CCP chief on layoffs, mistakes: "We had the mindset that we could achieve anything."

A couple weeks ago you wrote a rather personal post to followers of EVE Online explaining your own role in some of the problems you've encountered with your community. When you wrote that, did you know you were probably going to have to shift focus as drastically as it seems you did the other day?

HP: I think ever since we released the [Incarna] expansion over the summer, we have had a process of introspection and analysis of how we are doing as a company. We're now really coming to the end of that process with this restructuring.

So you have an insight into my thoughts at the time in that letter. It was mainly about me and my involvement in all of this. I am very much accountable for what we have been doing as a company and where we are today. You see that in the letter. So that was sort of me owning up to my part in this.

In the wake of all this, what kind of changes are you making over at CCP? How has this changed you culture, how has this changed how you will run things going forward?

HP: I think it's very hard to predict how it will change our culture. That's an interview could have half a year or a year from now and we could reflect on that. Certainly going through such a large change will always have an effect on culture. It's just very hard to predict.

But I would say, going through this, that everyone at CCP is really focused on making a stronger company that is more able to go after its goals. And that's something that shines through.

So I think we will have a stronger culture, we will have more of a culture of accountability. That is something we have lost as a company as we have grown from success to success for the past eight years, since we achieved EVE Online, which was frankly almost an impossible achievement.

Having that game grow consistently for almost eight years, which I think is almost unheard of in our industry, we just had the mindset that we could achieve anything. We put in motion a very ambitious plan which we were not able to pursue. So I think I certainly have become less arrogant and more humble about what we can achieve, and focused the company on doing things we can achieve. And I hope our culture will align more with that, making sure we are accountable to our goals, to our customers, and to ourselves.

I'm interested to hear you say you'd lost a culture of accountability. Looking back, do you feel there were errors you were making along the way that your overall success was insulating you from understanding?

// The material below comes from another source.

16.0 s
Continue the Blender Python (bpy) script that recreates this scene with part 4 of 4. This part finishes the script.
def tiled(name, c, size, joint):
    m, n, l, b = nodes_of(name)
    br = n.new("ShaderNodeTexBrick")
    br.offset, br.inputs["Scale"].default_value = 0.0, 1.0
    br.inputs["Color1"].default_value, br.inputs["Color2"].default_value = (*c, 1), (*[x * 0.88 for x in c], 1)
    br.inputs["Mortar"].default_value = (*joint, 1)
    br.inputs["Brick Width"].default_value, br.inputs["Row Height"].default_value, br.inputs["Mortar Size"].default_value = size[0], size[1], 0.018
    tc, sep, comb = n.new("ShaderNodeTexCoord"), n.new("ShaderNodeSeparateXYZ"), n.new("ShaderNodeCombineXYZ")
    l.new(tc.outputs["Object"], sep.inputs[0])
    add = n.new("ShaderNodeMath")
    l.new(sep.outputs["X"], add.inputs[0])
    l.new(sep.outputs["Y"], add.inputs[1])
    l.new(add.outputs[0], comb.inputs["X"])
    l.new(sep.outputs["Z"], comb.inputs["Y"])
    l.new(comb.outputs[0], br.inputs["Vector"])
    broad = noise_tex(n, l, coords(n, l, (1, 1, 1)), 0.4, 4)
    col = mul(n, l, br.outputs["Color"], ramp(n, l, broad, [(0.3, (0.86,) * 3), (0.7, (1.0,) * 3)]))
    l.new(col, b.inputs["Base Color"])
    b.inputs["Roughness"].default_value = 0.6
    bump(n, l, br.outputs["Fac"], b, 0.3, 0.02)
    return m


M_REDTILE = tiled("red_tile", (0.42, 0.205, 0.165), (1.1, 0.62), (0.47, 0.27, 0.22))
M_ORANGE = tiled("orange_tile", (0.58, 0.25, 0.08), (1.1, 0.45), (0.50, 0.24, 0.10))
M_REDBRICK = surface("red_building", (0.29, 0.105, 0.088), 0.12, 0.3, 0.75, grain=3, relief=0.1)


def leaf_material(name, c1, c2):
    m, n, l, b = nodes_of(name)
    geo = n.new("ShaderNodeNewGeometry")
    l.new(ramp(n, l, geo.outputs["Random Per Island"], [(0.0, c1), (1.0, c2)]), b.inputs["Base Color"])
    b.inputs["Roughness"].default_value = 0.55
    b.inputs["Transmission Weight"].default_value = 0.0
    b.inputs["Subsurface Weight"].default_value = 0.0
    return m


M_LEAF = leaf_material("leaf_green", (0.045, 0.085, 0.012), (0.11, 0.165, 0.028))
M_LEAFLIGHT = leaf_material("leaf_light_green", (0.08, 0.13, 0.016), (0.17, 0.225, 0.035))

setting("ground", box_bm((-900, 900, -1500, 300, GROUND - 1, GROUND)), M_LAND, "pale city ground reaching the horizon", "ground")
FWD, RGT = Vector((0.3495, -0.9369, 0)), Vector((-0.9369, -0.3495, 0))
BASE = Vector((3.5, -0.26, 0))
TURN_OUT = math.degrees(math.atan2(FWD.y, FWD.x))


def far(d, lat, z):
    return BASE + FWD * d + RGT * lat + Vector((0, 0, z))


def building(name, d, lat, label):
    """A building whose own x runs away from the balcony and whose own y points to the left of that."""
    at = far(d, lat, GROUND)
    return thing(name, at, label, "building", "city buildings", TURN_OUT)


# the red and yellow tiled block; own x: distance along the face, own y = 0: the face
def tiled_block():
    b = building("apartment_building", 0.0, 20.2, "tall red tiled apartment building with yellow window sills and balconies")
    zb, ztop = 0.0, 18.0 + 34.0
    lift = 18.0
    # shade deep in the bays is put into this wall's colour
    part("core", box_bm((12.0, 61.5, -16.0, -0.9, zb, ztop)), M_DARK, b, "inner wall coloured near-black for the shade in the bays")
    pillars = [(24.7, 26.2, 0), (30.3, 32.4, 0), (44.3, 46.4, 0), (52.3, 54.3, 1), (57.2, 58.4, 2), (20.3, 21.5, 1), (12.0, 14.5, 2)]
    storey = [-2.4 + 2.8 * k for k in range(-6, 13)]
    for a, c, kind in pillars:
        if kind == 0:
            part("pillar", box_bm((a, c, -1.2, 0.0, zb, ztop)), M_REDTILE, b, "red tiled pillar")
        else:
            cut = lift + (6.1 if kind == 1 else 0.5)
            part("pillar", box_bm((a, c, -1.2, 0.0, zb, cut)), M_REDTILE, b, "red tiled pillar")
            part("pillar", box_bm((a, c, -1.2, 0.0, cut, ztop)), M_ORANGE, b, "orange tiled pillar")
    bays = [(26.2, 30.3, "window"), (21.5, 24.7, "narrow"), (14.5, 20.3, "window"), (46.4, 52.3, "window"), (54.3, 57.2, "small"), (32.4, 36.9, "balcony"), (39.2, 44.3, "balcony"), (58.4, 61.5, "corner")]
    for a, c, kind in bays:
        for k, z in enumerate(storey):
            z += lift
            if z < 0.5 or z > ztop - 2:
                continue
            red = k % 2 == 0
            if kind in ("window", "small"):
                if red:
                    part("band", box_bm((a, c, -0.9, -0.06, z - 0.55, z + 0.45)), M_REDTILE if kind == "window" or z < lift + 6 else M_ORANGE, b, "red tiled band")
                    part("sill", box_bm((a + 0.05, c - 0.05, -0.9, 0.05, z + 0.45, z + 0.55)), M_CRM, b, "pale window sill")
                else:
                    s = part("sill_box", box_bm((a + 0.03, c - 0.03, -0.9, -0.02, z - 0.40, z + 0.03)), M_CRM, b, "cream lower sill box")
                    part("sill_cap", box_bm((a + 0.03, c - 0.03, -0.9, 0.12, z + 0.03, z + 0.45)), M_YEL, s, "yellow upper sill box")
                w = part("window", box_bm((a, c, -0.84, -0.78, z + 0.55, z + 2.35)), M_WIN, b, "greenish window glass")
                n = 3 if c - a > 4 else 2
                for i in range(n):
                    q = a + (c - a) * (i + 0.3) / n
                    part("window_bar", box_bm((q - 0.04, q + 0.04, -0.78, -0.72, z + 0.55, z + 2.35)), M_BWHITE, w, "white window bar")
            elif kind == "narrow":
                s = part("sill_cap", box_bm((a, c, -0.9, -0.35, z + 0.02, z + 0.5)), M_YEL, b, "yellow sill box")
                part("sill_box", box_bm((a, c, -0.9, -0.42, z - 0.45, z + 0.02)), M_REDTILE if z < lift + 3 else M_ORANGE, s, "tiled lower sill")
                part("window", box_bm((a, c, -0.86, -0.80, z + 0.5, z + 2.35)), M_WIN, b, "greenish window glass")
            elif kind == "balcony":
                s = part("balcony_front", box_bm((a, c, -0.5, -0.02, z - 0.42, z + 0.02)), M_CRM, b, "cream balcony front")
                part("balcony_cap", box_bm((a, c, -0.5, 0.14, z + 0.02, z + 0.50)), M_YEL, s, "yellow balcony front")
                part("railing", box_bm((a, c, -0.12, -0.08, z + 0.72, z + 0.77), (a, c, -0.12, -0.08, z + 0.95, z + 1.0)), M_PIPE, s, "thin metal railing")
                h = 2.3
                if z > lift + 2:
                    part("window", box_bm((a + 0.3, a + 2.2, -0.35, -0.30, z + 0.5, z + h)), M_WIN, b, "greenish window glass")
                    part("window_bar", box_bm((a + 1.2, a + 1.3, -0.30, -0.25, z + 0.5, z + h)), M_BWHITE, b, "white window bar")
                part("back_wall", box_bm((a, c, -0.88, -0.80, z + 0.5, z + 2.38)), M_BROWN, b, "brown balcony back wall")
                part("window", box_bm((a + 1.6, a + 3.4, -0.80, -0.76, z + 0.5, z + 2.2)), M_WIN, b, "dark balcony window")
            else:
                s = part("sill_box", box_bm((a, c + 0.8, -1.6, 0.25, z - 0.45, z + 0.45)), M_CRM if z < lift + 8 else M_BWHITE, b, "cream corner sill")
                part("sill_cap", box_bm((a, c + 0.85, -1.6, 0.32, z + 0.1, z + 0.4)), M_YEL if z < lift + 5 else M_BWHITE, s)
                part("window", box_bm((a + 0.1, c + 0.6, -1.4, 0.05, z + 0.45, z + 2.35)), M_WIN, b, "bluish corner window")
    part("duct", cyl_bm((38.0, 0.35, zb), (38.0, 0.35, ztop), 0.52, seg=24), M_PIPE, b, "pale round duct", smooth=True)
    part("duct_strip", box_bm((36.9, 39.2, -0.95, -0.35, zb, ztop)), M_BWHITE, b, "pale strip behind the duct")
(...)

HP: Yeah, I think there were. Also, the company has grown very organically and it's grown very fast. We have had people move around in positions and situations where job functions have changed very rapidly, and it's been a challenge to maintain a very good structure. So a reorganization like this is very much to address what we could perceive as growing pains.

But when everything you do sort of pans out no matter how impossible it looks, that also just makes people less focused on making sure that we deliver on what we say, rather than just sort of trying to achieve it all at the same time. If that makes sense.